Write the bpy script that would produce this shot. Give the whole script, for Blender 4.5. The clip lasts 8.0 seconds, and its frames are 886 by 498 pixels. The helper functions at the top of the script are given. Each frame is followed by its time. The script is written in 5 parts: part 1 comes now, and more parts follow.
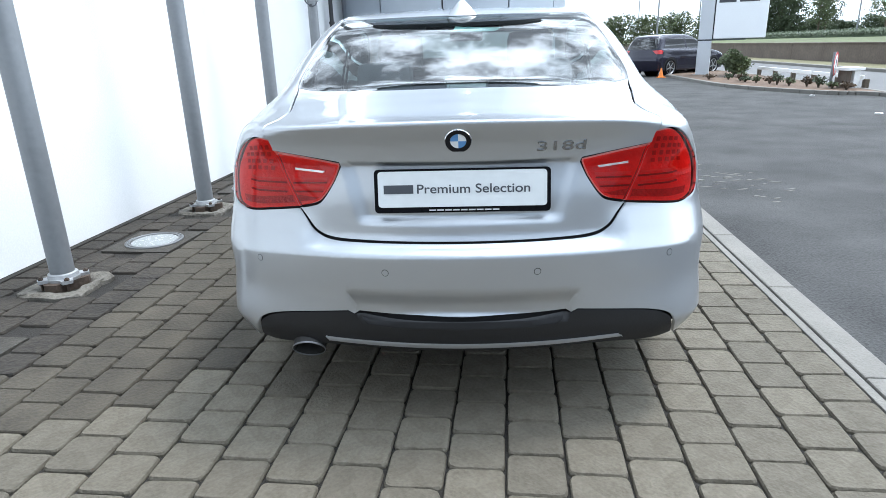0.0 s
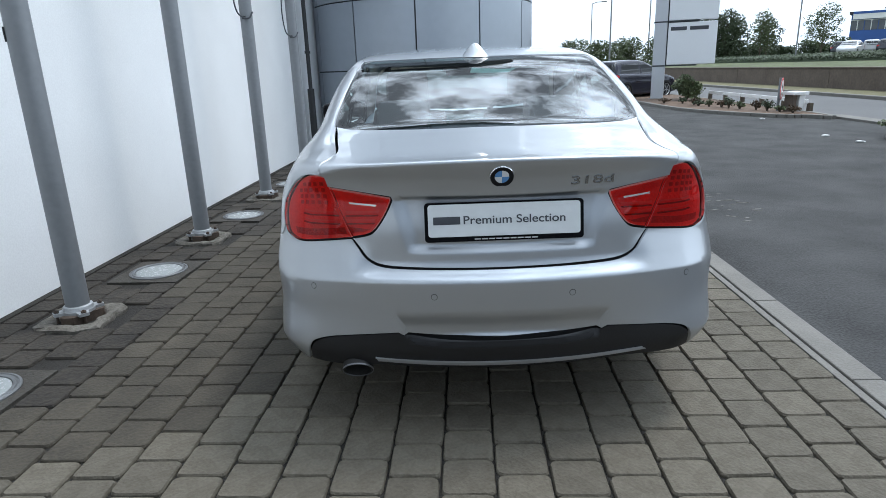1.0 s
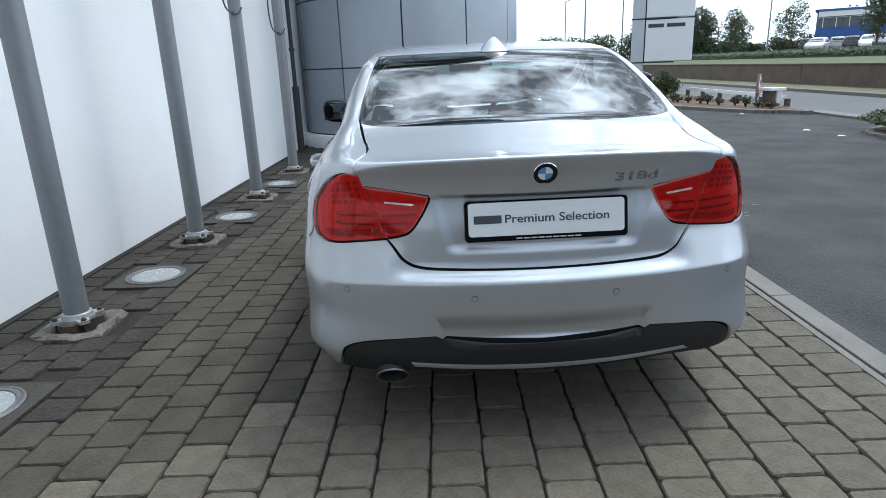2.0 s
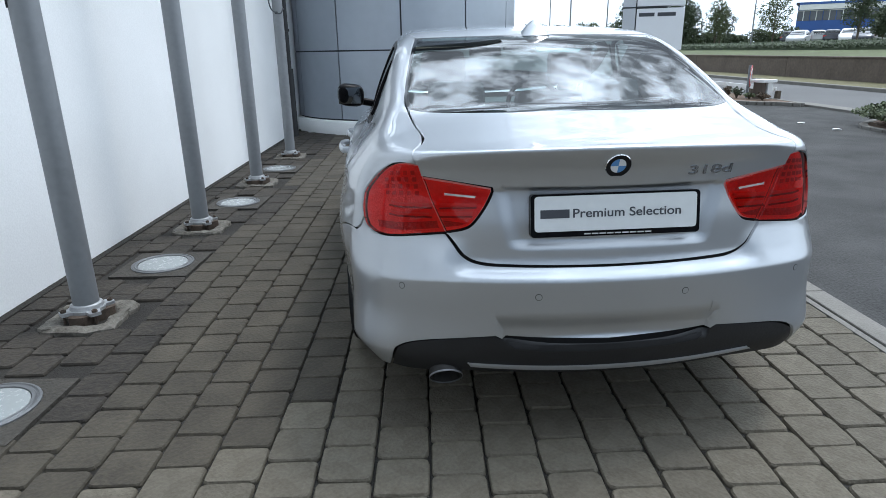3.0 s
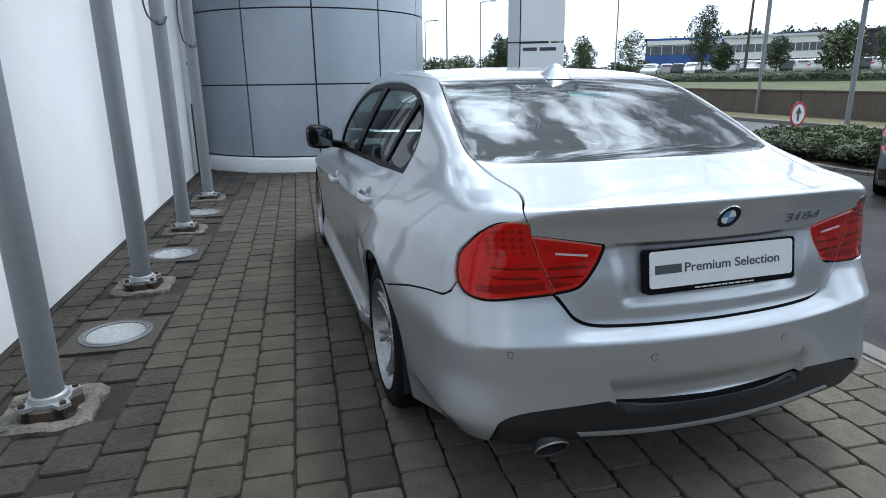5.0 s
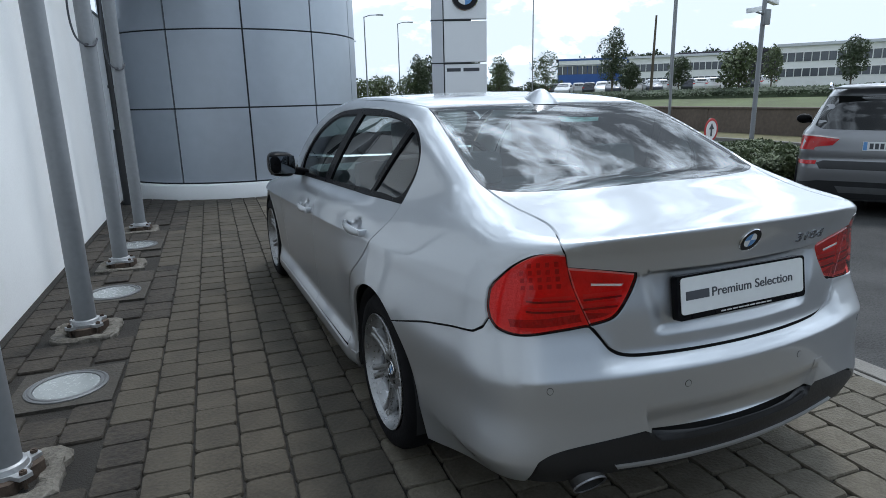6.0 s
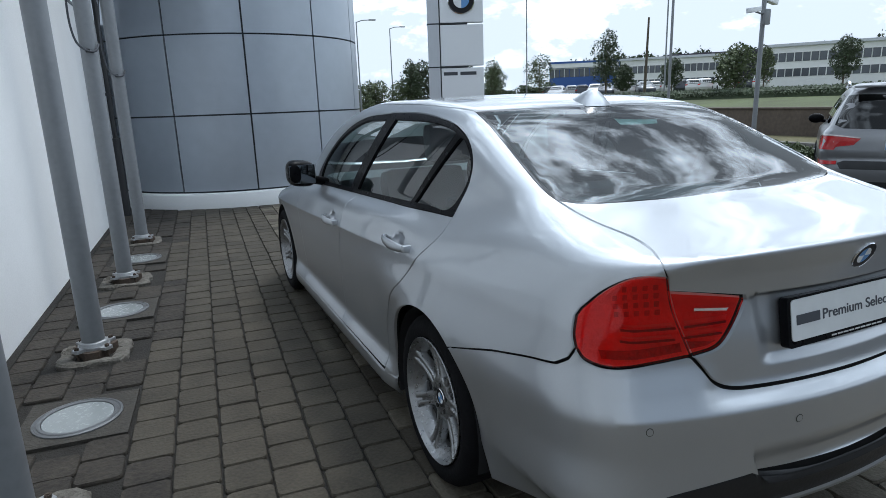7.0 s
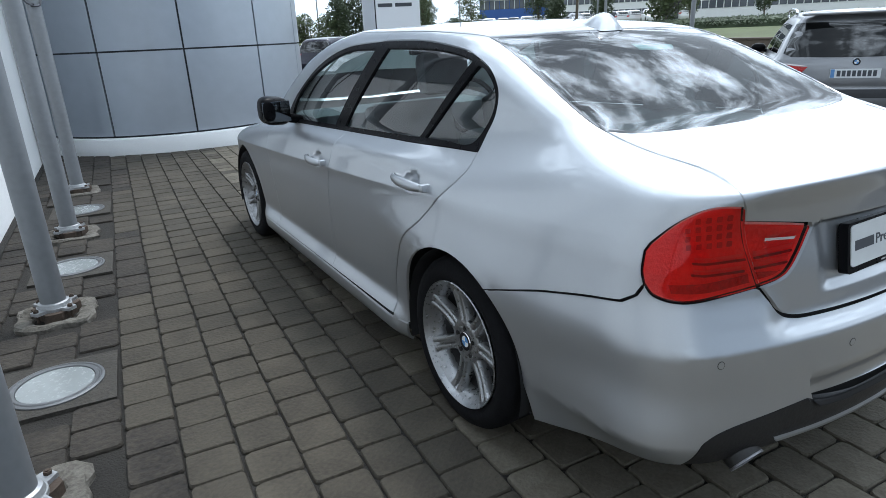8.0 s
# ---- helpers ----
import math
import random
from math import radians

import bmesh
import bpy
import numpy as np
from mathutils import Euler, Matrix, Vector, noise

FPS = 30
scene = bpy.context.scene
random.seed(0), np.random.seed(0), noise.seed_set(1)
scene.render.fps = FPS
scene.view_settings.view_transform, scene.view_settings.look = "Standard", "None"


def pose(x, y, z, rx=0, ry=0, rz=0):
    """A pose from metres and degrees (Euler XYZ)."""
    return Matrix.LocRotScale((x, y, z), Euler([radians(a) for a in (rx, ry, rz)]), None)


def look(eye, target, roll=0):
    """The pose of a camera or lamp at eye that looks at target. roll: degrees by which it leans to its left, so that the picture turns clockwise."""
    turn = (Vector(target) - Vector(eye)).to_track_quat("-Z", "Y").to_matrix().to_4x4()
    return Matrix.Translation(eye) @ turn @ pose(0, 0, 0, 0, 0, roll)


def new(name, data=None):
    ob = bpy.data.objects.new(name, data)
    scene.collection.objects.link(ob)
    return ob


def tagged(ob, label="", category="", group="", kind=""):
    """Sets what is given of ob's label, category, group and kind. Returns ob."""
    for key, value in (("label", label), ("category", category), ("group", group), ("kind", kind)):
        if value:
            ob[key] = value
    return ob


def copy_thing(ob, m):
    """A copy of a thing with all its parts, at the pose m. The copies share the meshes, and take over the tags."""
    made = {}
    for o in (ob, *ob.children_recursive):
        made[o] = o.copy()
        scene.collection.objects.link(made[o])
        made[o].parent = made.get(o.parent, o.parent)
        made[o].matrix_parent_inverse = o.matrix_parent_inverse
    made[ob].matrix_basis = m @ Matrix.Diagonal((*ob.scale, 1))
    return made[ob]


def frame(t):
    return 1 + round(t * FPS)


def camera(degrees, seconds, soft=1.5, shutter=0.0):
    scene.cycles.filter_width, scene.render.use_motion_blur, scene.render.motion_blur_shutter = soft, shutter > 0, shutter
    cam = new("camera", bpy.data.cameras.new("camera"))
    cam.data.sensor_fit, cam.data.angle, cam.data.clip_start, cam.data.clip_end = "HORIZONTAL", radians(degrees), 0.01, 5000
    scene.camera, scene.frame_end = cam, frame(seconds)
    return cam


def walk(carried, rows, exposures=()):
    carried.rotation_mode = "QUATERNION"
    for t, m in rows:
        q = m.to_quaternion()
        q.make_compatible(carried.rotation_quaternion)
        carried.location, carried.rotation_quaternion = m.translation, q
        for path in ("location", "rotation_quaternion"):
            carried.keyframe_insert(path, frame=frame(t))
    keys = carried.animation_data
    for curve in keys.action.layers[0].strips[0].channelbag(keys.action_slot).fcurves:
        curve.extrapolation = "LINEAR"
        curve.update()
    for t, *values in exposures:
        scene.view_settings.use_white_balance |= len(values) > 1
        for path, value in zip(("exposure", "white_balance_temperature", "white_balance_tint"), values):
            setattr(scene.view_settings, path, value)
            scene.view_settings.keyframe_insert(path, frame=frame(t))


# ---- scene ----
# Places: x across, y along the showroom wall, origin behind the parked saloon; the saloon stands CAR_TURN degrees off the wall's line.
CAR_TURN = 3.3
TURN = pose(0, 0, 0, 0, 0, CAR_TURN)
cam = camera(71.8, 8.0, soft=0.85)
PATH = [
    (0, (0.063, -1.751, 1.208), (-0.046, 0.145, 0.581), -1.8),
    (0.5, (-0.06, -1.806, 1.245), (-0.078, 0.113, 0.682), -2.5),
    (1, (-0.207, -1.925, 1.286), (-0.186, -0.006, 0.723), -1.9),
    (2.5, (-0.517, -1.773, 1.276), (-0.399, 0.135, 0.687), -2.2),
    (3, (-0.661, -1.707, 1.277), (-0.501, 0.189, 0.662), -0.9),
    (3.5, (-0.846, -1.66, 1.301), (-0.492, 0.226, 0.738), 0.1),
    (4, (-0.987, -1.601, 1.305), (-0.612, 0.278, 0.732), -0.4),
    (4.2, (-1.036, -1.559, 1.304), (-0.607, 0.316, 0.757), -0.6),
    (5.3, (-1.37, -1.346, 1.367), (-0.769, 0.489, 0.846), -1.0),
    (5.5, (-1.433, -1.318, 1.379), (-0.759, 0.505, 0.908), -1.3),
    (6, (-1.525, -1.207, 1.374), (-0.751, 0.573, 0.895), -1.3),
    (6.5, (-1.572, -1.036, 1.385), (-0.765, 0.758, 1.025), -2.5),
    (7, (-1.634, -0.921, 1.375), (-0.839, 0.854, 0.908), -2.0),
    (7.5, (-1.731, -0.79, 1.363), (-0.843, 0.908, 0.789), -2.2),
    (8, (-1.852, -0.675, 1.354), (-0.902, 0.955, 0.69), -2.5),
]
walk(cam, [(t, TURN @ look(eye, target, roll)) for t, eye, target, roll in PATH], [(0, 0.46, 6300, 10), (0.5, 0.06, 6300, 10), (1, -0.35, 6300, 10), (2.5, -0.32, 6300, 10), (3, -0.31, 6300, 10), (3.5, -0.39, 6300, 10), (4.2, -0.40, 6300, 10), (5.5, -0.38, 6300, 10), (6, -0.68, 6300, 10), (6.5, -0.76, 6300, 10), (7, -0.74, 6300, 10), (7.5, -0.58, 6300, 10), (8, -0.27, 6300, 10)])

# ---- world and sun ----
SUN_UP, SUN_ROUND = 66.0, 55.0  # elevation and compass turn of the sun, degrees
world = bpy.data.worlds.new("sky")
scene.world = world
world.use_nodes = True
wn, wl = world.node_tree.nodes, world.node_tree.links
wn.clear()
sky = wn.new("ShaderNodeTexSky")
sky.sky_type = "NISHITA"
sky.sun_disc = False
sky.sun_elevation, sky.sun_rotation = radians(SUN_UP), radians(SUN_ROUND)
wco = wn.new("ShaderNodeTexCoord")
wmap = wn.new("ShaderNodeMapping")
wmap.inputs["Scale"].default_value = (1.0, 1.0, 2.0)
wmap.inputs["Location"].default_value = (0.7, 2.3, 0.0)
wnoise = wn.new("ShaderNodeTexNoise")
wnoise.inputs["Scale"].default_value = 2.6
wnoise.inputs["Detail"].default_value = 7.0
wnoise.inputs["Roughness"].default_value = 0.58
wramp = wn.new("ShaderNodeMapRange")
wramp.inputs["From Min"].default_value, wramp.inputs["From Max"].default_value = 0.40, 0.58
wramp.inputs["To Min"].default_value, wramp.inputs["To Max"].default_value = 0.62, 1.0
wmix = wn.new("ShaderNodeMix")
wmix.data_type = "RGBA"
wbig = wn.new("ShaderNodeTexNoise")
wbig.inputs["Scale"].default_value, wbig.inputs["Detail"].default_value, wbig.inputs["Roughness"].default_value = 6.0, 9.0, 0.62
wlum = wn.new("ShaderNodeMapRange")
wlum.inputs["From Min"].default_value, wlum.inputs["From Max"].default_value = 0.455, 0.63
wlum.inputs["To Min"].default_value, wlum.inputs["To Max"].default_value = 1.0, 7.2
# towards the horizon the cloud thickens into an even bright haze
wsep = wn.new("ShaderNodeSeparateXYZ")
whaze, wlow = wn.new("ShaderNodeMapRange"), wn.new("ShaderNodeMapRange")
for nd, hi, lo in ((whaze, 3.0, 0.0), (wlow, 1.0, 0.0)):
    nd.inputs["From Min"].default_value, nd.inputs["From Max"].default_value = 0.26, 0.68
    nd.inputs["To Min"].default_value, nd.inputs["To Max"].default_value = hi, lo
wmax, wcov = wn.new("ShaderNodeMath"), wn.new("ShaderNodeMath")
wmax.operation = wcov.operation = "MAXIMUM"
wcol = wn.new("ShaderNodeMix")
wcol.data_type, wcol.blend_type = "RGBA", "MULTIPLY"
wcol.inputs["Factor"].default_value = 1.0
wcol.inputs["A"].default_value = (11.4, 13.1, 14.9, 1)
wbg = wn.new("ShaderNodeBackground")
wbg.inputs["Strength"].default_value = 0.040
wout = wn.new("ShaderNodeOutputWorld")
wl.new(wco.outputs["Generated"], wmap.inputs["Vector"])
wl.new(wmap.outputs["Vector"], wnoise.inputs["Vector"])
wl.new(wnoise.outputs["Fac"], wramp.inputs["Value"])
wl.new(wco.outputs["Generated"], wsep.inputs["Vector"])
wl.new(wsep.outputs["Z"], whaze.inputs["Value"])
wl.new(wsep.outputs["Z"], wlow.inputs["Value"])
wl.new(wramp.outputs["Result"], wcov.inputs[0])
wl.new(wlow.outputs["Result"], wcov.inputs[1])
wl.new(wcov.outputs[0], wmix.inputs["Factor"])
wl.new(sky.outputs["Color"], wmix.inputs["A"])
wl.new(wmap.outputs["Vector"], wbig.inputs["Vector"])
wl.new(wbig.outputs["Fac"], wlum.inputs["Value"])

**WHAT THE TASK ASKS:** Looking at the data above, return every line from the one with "for curve in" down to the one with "walk(cam, [(t, TURN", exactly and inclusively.

**EXERCISE SOLUTION:**
    for curve in keys.action.layers[0].strips[0].channelbag(keys.action_slot).fcurves:
        curve.extrapolation = "LINEAR"
        curve.update()
    for t, *values in exposures:
        scene.view_settings.use_white_balance |= len(values) > 1
        for path, value in zip(("exposure", "white_balance_temperature", "white_balance_tint"), values):
            setattr(scene.view_settings, path, value)
            scene.view_settings.keyframe_insert(path, frame=frame(t))


# ---- scene ----
# Places: x across, y along the showroom wall, origin behind the parked saloon; the saloon stands CAR_TURN degrees off the wall's line.
CAR_TURN = 3.3
TURN = pose(0, 0, 0, 0, 0, CAR_TURN)
cam = camera(71.8, 8.0, soft=0.85)
PATH = [
    (0, (0.063, -1.751, 1.208), (-0.046, 0.145, 0.581), -1.8),
    (0.5, (-0.06, -1.806, 1.245), (-0.078, 0.113, 0.682), -2.5),
    (1, (-0.207, -1.925, 1.286), (-0.186, -0.006, 0.723), -1.9),
    (2.5, (-0.517, -1.773, 1.276), (-0.399, 0.135, 0.687), -2.2),
    (3, (-0.661, -1.707, 1.277), (-0.501, 0.189, 0.662), -0.9),
    (3.5, (-0.846, -1.66, 1.301), (-0.492, 0.226, 0.738), 0.1),
    (4, (-0.987, -1.601, 1.305), (-0.612, 0.278, 0.732), -0.4),
    (4.2, (-1.036, -1.559, 1.304), (-0.607, 0.316, 0.757), -0.6),
    (5.3, (-1.37, -1.346, 1.367), (-0.769, 0.489, 0.846), -1.0),
    (5.5, (-1.433, -1.318, 1.379), (-0.759, 0.505, 0.908), -1.3),
    (6, (-1.525, -1.207, 1.374), (-0.751, 0.573, 0.895), -1.3),
    (6.5, (-1.572, -1.036, 1.385), (-0.765, 0.758, 1.025), -2.5),
    (7, (-1.634, -0.921, 1.375), (-0.839, 0.854, 0.908), -2.0),
    (7.5, (-1.731, -0.79, 1.363), (-0.843, 0.908, 0.789), -2.2),
    (8, (-1.852, -0.675, 1.354), (-0.902, 0.955, 0.69), -2.5),
]
walk(cam, [(t, TURN @ look(eye, target, roll)) for t, eye, target, roll in PATH], [(0, 0.46, 6300, 10), (0.5, 0.06, 6300, 10), (1, -0.35, 6300, 10), (2.5, -0.32, 6300, 10), (3, -0.31, 6300, 10), (3.5, -0.39, 6300, 10), (4.2, -0.40, 6300, 10), (5.5, -0.38, 6300, 10), (6, -0.68, 6300, 10), (6.5, -0.76, 6300, 10), (7, -0.74, 6300, 10), (7.5, -0.58, 6300, 10), (8, -0.27, 6300, 10)])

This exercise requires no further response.